No ocurre así, sin embargo, con las salas de conciertos, el lugar natural del rock, donde muchos aprendimos a disfrutar de la música en vivo golpeándote en la cara, como debe ser. Estas cada vez están más devaluadas en favor del formato “rock en el teatro” o el inevitable festival, creando algo inaudito: una generación de aficionados a la música que, pese a contar con varios fibes y summercases en la mochila, apenas pisan las salas de su ciudad.

Al modelo teatro/auditorio se le otorga el plus de la calidad sonora y la comodidad. Al de festival el factor pack, es decir poder ver 20 grupos por el precio de uno (aunque… al final termines viendo 15 minutos de 5 grupos) y, como no, el buen rollito de pasar un fin de semana fuera de casa. Entre ambas modalidades, que hace un década eran la excepción y ahora empiezan a ser la norma, se está arrinconando a las salas a ser meros receptores de bandas pequeñas o medianas, en el caso de ser nacionales. Ello es debido a que el formato teatrero y festivalero cuenta, por lo general, con dinero público y/o de fundaciones, y con su proliferación se ha generado una guerra de promotores para lograr artistas, que no ha hecho sino disparar cachés de bandas a un precio que ninguna sala, que no cuente con una subvención pública (es decir, ninguna), puede pagar.

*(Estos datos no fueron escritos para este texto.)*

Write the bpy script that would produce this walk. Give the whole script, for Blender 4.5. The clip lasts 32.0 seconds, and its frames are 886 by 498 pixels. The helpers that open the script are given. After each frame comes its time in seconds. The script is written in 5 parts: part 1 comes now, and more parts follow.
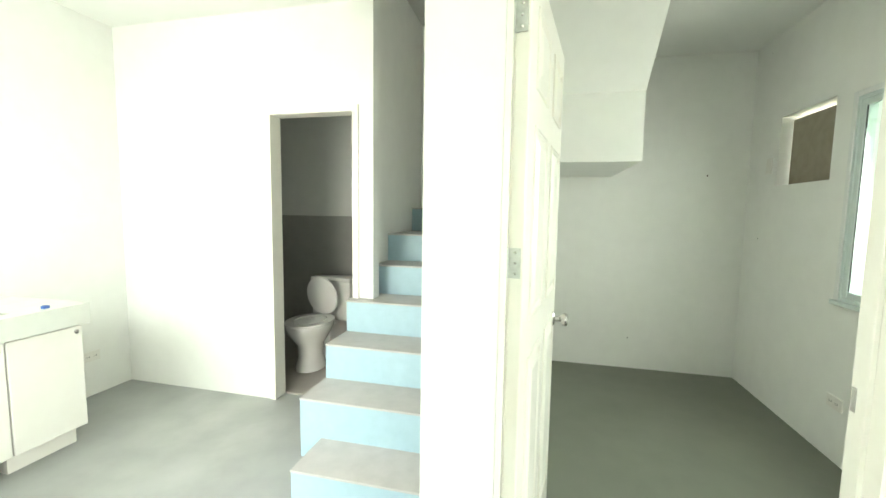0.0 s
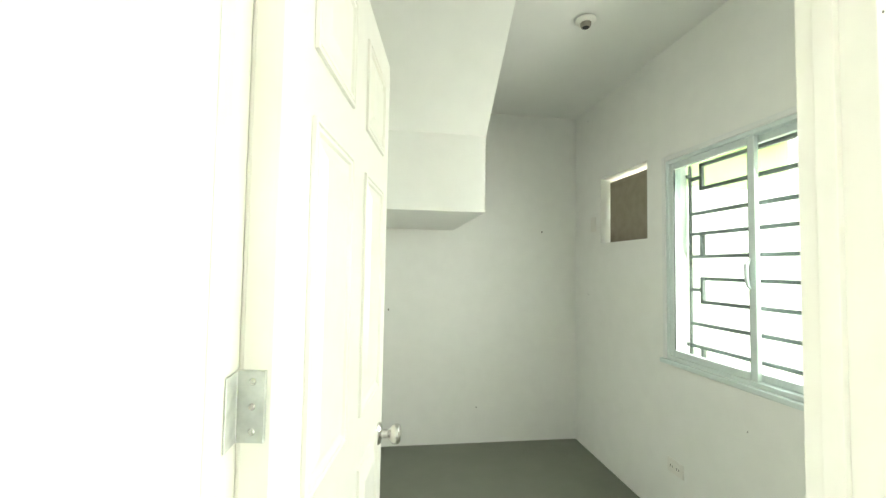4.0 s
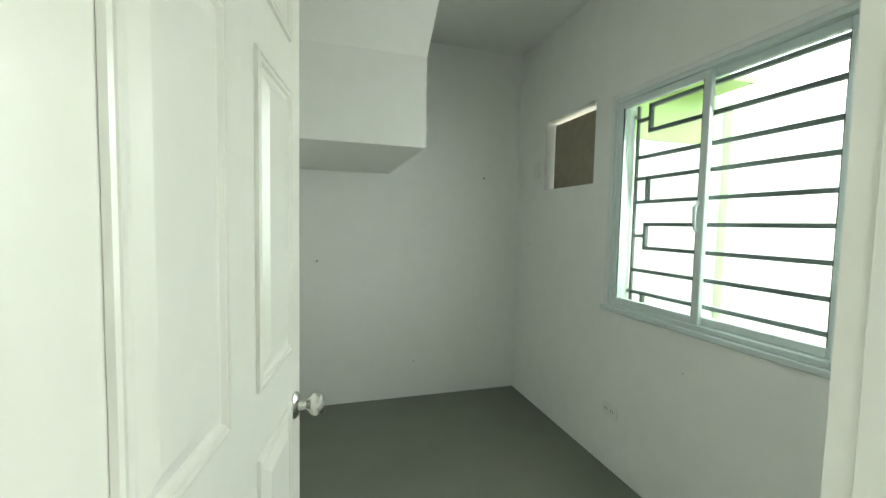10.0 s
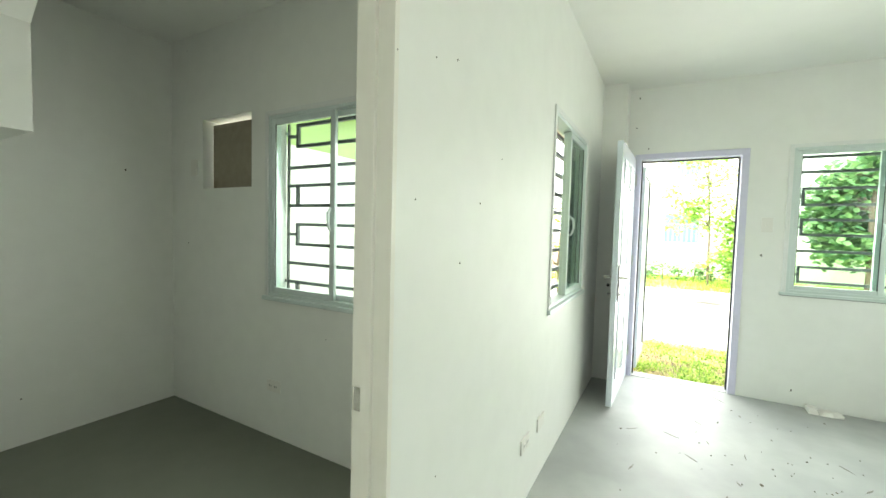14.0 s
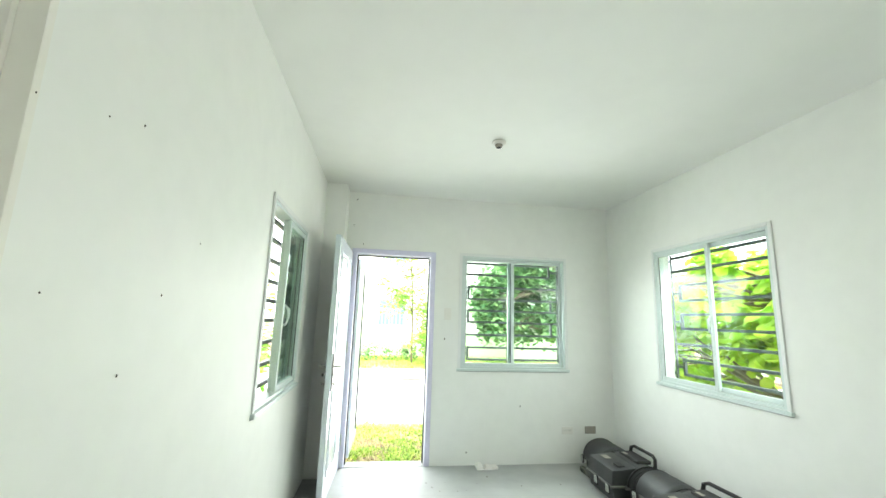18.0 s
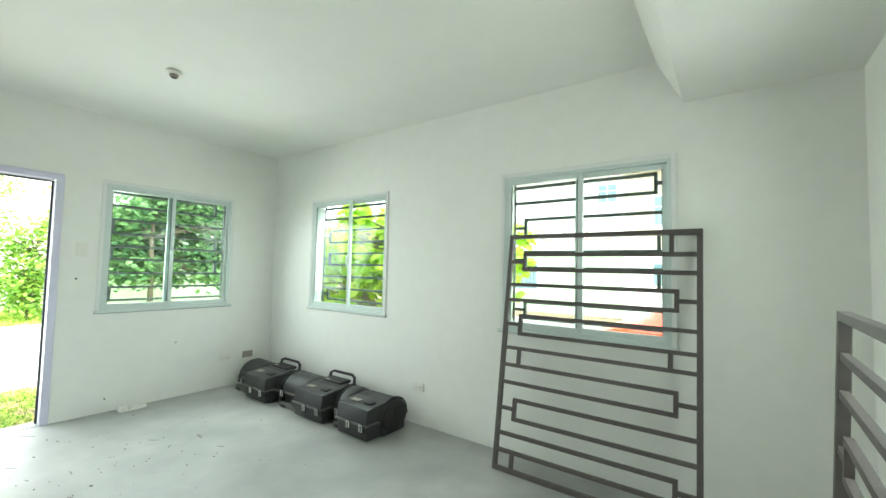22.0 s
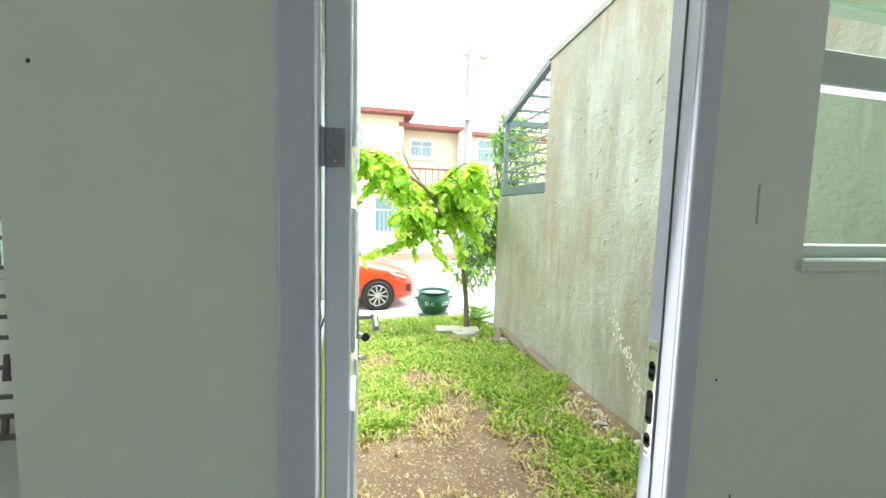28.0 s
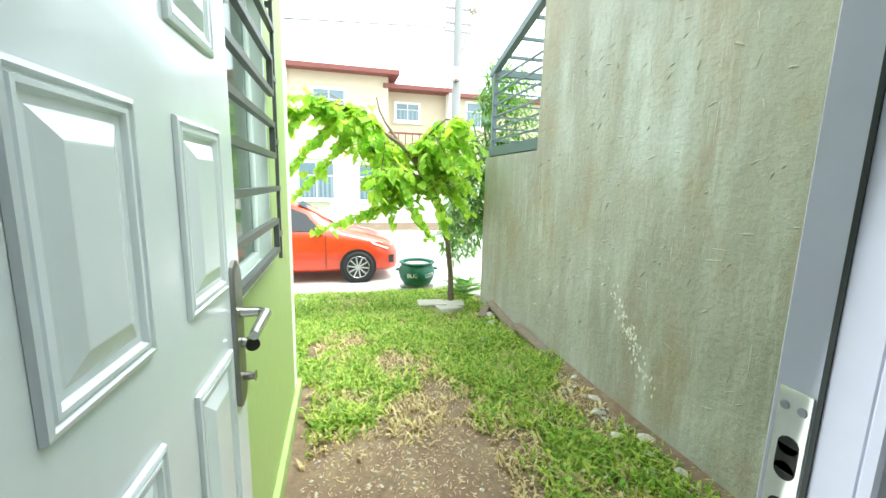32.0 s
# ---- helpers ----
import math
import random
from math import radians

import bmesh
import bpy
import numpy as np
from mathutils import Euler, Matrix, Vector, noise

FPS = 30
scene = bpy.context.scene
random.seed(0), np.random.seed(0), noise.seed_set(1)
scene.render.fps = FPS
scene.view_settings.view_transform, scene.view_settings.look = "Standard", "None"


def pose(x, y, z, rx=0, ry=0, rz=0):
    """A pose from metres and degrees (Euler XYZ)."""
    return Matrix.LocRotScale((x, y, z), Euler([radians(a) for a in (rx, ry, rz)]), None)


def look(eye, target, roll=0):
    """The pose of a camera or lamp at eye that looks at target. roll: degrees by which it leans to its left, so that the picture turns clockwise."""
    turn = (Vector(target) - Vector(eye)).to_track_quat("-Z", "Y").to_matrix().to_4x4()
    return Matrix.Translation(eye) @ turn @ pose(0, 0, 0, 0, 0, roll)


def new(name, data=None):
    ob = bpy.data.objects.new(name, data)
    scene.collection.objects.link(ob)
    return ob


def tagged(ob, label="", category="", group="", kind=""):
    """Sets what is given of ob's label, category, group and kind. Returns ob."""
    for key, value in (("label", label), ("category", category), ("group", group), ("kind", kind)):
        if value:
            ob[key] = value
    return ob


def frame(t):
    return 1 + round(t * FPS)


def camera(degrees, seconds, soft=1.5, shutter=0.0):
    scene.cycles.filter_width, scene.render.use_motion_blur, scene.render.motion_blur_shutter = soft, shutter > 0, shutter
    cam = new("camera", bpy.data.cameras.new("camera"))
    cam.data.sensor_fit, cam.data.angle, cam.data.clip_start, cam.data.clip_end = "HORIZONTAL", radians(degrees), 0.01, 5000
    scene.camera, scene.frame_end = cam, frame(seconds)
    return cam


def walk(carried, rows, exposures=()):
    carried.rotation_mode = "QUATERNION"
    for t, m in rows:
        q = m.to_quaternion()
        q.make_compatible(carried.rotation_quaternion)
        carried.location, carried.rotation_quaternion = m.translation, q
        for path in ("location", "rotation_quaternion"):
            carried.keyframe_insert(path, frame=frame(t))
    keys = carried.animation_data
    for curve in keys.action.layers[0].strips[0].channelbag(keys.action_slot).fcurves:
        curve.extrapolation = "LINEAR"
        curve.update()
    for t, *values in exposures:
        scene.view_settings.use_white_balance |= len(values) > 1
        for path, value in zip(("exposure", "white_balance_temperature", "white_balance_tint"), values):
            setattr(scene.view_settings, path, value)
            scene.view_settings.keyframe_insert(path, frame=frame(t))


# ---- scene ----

Una vez consumado el fenómeno, cada vez en mayor aumento, se puede encontrar con casos que hablan por sí solos. Pongamos un ejemplo. En el verano de 2003, Pj Harvey ofreció un único concierto en España. El lugar elegido fue el auditorio de Salamanca, con asientos numerados, azafatas y pulcritud máxima. Llegada la hora salió la artista y arrancó con los acordes arrastrados de To Bring You My Love. El orden, el silencio y la numeración duraron exactamente un minuto.Todo el mundo se levantó y el concierto termino siendo “de pie”, con gritos, sudor y ardor. Y es que, afortunadamente, el rock punzante y carnal, no se puede domesticar en un teatro.

El club, la sala, la oscuridad… una guitarra eléctrica nunca va a respirar mejor que ahí.